## begin

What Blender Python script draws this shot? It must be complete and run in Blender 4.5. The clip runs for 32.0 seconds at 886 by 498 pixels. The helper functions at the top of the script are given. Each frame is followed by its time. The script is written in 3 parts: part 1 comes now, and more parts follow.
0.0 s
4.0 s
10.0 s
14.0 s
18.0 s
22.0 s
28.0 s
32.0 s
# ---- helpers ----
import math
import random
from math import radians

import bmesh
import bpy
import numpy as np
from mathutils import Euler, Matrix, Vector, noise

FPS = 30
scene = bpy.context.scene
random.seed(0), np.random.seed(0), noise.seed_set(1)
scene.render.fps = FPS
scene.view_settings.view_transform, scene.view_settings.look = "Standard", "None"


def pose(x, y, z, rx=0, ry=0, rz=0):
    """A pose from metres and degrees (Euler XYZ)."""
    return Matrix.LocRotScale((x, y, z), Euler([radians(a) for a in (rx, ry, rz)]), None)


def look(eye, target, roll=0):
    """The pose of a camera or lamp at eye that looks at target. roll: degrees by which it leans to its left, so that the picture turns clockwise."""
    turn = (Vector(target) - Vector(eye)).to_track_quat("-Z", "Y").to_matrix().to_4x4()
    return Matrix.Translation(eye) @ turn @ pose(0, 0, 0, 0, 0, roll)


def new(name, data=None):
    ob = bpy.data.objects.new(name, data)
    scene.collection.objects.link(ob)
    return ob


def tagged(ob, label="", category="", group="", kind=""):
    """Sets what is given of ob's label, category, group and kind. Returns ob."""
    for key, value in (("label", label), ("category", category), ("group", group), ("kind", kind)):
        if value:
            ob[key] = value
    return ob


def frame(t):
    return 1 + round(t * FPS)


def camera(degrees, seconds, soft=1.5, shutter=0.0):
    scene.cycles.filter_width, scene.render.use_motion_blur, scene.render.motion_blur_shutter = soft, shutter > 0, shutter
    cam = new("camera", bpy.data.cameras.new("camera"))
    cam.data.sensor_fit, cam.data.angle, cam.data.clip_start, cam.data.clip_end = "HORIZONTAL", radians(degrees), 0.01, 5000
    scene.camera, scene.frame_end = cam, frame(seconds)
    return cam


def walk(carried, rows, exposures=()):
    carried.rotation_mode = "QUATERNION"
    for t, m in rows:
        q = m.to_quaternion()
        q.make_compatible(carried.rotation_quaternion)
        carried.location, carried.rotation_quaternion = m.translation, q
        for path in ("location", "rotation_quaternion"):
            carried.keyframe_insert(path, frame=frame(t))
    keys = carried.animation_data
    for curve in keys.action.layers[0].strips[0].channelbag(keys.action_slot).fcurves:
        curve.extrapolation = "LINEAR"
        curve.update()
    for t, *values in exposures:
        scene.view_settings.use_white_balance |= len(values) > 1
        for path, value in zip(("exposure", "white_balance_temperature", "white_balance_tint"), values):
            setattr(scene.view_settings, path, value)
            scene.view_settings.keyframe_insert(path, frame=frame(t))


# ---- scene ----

## end

◆ DIRECTIONS: Your task is to reproduce the whole listing exactly.

◆ REPLY TO THE EXERCISE:
What Blender Python script draws this shot? It must be complete and run in Blender 4.5. The clip runs for 32.0 seconds at 886 by 498 pixels. The helper functions at the top of the script are given. Each frame is followed by its time. The script is written in 3 parts: part 1 comes now, and more parts follow.
0.0 s
4.0 s
10.0 s
14.0 s
18.0 s
22.0 s
28.0 s
32.0 s
# ---- helpers ----
import math
import random
from math import radians

import bmesh
import bpy
import numpy as np
from mathutils import Euler, Matrix, Vector, noise

FPS = 30
scene = bpy.context.scene
random.seed(0), np.random.seed(0), noise.seed_set(1)
scene.render.fps = FPS
scene.view_settings.view_transform, scene.view_settings.look = "Standard", "None"


def pose(x, y, z, rx=0, ry=0, rz=0):
    """A pose from metres and degrees (Euler XYZ)."""
    return Matrix.LocRotScale((x, y, z), Euler([radians(a) for a in (rx, ry, rz)]), None)


def look(eye, target, roll=0):
    """The pose of a camera or lamp at eye that looks at target. roll: degrees by which it leans to its left, so that the picture turns clockwise."""
    turn = (Vector(target) - Vector(eye)).to_track_quat("-Z", "Y").to_matrix().to_4x4()
    return Matrix.Translation(eye) @ turn @ pose(0, 0, 0, 0, 0, roll)


def new(name, data=None):
    ob = bpy.data.objects.new(name, data)
    scene.collection.objects.link(ob)
    return ob


def tagged(ob, label="", category="", group="", kind=""):
    """Sets what is given of ob's label, category, group and kind. Returns ob."""
    for key, value in (("label", label), ("category", category), ("group", group), ("kind", kind)):
        if value:
            ob[key] = value
    return ob


def frame(t):
    return 1 + round(t * FPS)


def camera(degrees, seconds, soft=1.5, shutter=0.0):
    scene.cycles.filter_width, scene.render.use_motion_blur, scene.render.motion_blur_shutter = soft, shutter > 0, shutter
    cam = new("camera", bpy.data.cameras.new("camera"))
    cam.data.sensor_fit, cam.data.angle, cam.data.clip_start, cam.data.clip_end = "HORIZONTAL", radians(degrees), 0.01, 5000
    scene.camera, scene.frame_end = cam, frame(seconds)
    return cam


def walk(carried, rows, exposures=()):
    carried.rotation_mode = "QUATERNION"
    for t, m in rows:
        q = m.to_quaternion()
        q.make_compatible(carried.rotation_quaternion)
        carried.location, carried.rotation_quaternion = m.translation, q
        for path in ("location", "rotation_quaternion"):
            carried.keyframe_insert(path, frame=frame(t))
    keys = carried.animation_data
    for curve in keys.action.layers[0].strips[0].channelbag(keys.action_slot).fcurves:
        curve.extrapolation = "LINEAR"
        curve.update()
    for t, *values in exposures:
        scene.view_settings.use_white_balance |= len(values) > 1
        for path, value in zip(("exposure", "white_balance_temperature", "white_balance_tint"), values):
            setattr(scene.view_settings, path, value)
            scene.view_settings.keyframe_insert(path, frame=frame(t))


# ---- scene ----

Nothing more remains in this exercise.